E aver perso il treno per costruire una Silicon Valley tutta italiana, potrebbe tagliare fuori l’Italia dal circuito virtuoso dell’occupazione. Enrico Moretti, docente all’Università della California di Berkeley, ha scritto La nuova geografia del lavoro tre anni fa, secondo Forbes “il libro di economia più importante dell’anno”. Intervenuto nell’evento inaugurale dell’undicesima edizione del Festival dell’Economia di Trento, l’economista italiano già invitato da Barack Obama ad esporre le sue ricerche, ha presentato assieme a Tito Boeri i risultati dei suoi ultimi studi. Indagini che dimostrano, una volta per tutte, quanto per salire sul treno del futuro contino soprattutto gli investimenti in innovazione.
Secondo Enrico Moretti, ciò che determina la produttività è cambiato. Se nel Dopoguerra avere accesso alle macchine e ai mezzi di trasporto faceva la differenza, oggi è il capitale umano a determinare il successo in economia. «La creatività del lavoratore e la propensione a innovare spiegano la crescita di città come San Francisco, Seattle e Washington. In questi posti, crescono i salari e il numero degli occupati. A Detroit, Cleveland e Philadelphia, centri dal glorioso passato produttivo, i salari calano assieme ai posti di lavoro», spiega al Corriere l’economista italiano. Del resto, a San Francisco, Seattle e Washington il 40% degli occupati ha una laurea o un dottorato, e di conseguenza la media degli stipendi si aggira sui 100 mila dollari l’anno. Non se la passa male neanche chi è in possesso di un diploma o una licenza liceale, ma ha avuto la fortuna o la lungimiranza di trovarsi in città ad alto tasso d’innovazione: la media dei salari dei diplomati che risiedono in città come San Francisco, Seattle e Washington è pari a 70 mila dollari l’anno e superiore alla media dei salari dei laureati in città a bassa concentrazione d’innovazione come Merced, Flint e Yuma, a non più di due ore di macchina da San Francisco.
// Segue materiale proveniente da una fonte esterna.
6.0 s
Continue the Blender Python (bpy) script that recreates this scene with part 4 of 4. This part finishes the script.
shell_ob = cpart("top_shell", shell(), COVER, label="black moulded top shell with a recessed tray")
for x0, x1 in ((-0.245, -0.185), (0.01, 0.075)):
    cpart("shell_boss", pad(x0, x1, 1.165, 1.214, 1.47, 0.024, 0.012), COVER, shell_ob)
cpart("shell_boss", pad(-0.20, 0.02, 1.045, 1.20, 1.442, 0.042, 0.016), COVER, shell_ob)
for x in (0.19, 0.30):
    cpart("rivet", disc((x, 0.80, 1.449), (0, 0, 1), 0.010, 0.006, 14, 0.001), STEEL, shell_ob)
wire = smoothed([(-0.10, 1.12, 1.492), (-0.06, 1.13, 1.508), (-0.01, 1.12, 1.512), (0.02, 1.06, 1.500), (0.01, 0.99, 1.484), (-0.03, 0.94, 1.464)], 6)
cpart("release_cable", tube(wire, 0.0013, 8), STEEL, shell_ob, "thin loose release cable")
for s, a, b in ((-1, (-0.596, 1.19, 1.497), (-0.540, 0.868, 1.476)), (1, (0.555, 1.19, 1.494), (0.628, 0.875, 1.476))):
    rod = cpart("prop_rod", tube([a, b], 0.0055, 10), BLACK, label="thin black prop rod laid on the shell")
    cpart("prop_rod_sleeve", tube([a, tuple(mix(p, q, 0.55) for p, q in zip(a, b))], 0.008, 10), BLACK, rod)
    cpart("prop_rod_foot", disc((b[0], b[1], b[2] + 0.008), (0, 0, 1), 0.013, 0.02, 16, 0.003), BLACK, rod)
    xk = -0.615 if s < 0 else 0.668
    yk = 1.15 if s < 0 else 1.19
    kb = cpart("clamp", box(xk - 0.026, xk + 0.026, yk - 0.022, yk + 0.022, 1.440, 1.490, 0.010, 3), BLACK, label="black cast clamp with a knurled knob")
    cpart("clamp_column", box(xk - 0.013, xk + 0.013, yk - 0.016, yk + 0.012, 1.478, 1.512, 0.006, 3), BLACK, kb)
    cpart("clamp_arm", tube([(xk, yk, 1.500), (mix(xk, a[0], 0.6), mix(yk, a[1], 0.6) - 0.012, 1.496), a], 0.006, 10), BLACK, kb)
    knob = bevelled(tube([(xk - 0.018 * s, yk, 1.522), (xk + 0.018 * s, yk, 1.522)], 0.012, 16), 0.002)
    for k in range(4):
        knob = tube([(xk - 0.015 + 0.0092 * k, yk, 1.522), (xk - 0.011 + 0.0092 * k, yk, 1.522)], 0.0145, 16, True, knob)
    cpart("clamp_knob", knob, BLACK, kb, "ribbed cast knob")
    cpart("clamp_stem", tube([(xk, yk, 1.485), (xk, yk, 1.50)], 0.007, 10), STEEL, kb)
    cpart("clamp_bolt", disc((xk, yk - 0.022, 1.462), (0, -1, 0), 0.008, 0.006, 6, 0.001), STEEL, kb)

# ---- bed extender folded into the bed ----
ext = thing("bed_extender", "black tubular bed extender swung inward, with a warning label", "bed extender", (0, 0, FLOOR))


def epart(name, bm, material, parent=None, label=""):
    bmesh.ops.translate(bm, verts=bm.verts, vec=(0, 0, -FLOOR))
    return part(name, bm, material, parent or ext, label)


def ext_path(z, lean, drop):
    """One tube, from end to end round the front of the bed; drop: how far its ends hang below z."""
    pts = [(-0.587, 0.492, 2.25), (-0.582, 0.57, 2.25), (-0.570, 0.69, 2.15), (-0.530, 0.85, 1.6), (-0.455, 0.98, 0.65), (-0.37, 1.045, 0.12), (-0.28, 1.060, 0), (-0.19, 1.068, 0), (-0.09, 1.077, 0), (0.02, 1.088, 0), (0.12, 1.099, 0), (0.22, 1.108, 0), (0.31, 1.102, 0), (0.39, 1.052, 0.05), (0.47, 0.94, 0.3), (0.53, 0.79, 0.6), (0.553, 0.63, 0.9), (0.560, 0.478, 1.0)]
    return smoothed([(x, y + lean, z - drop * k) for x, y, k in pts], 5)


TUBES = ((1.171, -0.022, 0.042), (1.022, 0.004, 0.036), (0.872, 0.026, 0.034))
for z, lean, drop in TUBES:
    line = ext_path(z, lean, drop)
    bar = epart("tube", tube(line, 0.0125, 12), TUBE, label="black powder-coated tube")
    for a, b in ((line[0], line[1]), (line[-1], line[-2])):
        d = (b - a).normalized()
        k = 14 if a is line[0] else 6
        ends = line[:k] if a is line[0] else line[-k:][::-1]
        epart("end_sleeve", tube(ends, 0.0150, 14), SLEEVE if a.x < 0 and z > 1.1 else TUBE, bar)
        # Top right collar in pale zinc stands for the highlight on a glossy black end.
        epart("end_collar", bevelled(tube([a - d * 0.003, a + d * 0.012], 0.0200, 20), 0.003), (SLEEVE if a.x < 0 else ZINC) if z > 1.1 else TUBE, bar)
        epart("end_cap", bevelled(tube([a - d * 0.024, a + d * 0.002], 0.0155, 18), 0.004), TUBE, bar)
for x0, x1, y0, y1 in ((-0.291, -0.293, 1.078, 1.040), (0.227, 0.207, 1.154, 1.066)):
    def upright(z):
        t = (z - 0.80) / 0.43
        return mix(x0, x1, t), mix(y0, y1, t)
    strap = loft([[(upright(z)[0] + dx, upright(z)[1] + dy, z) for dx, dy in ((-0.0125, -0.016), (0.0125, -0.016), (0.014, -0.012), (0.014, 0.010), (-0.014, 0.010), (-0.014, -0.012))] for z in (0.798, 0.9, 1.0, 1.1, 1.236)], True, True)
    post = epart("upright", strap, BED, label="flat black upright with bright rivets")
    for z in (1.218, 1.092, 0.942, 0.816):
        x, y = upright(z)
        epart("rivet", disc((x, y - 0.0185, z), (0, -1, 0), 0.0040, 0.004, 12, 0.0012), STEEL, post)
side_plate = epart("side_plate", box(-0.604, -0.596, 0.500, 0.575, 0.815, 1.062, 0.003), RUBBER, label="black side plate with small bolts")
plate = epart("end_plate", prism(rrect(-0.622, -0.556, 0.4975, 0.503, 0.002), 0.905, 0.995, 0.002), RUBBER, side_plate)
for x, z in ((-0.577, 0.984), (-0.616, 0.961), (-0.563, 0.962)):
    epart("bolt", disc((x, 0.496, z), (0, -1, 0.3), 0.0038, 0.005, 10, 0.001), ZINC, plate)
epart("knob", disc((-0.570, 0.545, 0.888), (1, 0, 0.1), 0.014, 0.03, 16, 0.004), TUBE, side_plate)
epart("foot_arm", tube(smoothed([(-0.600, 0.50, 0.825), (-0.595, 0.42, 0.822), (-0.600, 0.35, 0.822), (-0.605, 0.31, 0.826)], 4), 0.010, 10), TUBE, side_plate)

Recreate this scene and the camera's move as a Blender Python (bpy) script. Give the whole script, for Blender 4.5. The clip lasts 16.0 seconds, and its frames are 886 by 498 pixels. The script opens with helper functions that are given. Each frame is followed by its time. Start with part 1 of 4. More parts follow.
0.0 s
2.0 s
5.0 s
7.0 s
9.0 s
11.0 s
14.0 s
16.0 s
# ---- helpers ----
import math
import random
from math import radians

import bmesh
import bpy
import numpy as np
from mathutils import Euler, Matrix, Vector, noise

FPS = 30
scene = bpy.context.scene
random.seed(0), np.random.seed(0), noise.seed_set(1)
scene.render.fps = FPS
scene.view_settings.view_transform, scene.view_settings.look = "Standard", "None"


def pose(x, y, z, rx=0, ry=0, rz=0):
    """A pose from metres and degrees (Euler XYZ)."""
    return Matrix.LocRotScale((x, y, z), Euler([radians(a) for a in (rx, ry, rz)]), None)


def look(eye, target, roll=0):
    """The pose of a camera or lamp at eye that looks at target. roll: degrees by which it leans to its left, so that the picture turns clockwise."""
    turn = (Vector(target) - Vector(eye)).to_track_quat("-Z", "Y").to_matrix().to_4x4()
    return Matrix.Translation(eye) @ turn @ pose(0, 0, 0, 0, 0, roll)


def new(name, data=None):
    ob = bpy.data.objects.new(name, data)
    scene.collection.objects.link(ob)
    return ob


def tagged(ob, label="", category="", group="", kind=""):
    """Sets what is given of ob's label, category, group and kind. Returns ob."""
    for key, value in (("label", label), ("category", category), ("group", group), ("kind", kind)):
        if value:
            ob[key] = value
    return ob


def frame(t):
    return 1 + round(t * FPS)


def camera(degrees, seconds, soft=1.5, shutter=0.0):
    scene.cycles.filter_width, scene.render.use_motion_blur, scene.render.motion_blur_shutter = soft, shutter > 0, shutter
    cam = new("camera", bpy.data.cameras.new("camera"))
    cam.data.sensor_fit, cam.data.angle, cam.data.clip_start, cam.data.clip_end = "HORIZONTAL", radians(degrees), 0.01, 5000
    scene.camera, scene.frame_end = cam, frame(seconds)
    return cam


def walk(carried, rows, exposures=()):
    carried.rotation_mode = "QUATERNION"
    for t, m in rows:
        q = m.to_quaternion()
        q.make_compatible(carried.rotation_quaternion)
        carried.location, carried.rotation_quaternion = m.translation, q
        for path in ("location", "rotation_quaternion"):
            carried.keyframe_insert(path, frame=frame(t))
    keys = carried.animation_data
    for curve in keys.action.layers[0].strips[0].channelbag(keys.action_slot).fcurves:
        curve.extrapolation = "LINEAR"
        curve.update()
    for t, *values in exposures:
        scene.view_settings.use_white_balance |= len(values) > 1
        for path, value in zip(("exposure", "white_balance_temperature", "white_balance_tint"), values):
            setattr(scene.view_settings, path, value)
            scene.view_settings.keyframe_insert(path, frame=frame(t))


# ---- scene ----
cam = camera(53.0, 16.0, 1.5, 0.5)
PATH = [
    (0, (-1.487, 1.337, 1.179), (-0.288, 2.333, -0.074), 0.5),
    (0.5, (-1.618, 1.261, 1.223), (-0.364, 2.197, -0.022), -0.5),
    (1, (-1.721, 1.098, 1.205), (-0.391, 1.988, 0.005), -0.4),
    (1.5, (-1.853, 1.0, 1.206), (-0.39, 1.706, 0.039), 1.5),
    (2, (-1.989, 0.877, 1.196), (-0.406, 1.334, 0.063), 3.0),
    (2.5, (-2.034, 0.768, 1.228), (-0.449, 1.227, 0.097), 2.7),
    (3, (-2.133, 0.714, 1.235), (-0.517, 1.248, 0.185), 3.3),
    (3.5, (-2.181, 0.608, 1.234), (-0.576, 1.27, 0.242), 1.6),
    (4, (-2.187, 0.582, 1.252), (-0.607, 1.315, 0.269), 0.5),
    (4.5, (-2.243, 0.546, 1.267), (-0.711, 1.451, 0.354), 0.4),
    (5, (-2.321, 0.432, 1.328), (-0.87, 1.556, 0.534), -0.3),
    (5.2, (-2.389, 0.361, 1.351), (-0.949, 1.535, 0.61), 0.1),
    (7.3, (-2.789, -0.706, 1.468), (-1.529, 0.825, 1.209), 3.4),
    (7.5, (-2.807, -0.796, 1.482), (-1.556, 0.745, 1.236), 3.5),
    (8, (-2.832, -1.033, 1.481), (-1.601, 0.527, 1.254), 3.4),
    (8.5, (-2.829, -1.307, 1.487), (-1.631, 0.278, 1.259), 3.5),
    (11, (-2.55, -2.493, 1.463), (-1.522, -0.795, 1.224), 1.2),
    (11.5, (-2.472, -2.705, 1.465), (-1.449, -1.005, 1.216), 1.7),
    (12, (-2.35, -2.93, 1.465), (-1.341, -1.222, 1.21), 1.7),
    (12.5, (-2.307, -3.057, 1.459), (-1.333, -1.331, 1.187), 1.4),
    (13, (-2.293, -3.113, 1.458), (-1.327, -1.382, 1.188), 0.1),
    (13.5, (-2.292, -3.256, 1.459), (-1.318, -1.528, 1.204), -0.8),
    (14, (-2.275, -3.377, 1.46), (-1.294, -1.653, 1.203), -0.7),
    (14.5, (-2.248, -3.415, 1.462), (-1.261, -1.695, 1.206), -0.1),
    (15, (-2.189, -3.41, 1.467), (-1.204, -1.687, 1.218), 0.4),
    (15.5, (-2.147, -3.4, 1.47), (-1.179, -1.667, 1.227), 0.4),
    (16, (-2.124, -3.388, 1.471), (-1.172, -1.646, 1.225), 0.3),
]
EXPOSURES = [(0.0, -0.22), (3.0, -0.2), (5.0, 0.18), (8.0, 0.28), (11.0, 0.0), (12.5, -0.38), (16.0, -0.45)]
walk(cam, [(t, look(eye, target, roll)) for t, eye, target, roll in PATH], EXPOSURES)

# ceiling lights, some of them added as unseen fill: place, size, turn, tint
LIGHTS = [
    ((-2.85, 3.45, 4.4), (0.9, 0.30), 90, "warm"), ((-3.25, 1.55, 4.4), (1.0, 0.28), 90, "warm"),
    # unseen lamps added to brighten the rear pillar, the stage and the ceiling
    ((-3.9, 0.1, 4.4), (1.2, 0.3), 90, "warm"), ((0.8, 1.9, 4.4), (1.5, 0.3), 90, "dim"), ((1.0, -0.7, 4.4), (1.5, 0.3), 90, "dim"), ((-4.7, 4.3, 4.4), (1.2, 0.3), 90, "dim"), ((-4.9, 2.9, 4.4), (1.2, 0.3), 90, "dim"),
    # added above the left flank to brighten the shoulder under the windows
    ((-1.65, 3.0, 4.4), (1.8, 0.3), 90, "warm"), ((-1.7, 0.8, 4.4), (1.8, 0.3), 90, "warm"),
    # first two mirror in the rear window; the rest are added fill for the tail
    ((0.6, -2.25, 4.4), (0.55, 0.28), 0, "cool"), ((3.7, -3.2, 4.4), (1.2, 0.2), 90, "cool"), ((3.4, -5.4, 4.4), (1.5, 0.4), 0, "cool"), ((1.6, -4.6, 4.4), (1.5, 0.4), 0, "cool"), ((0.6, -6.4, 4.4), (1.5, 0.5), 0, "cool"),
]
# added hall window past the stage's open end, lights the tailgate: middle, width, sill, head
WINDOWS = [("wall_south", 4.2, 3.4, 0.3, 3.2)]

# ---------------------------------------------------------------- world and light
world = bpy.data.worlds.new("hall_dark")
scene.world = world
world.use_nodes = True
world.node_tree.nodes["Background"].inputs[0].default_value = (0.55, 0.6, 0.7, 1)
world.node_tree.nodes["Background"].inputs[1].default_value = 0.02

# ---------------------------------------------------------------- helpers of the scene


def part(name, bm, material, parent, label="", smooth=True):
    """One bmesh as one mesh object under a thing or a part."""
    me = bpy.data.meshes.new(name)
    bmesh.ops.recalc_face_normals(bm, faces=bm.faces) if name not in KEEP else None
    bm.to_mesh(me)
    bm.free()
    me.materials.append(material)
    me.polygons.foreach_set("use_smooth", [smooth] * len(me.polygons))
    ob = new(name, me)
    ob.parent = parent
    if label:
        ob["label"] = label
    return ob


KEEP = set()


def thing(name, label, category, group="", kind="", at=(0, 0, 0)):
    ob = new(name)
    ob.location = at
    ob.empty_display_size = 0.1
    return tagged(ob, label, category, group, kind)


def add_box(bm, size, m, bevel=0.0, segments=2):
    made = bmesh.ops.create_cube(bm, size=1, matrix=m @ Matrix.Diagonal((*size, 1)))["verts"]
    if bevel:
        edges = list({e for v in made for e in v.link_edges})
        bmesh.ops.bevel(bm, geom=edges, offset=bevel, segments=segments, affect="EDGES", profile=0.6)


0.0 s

Il rovescio della medaglia, se vogliamo, potrebbe essere rappresentato da due aspetti. Ragiona Enrico Moretti: «Il trend tende alla concentrazione di risorse. Le città più innovative, tendono a diventare sempre più innovative. Quelle con una bassa percentuale d’innovazione e di lavoratori altamente qualificati, tendono invece ad impoverirsi sempre di più. “Centri di cervelli” come San Francisco, storicamente sembrano allargarsi sempre più, ad attrarre talenti e creare posti di lavoro anche nei servizi. Seattle c’è riuscita in 15 anni, a partire dall’arrivo di Microsoft nel 1979, che ha poi spinto Amazon e Jeff Bezos ad aprire bottega lì». Città sempre più povere di talenti e posti di lavoro, però, non corrono il rischio di accentuare le disuguaglianze? «Certamente. Non investire in innovazione, vuol dire meno posti di lavoro per tutti, ma soprattutto nel settore dei servizi locali. Una tendenza che può accentuare le disuguaglianze».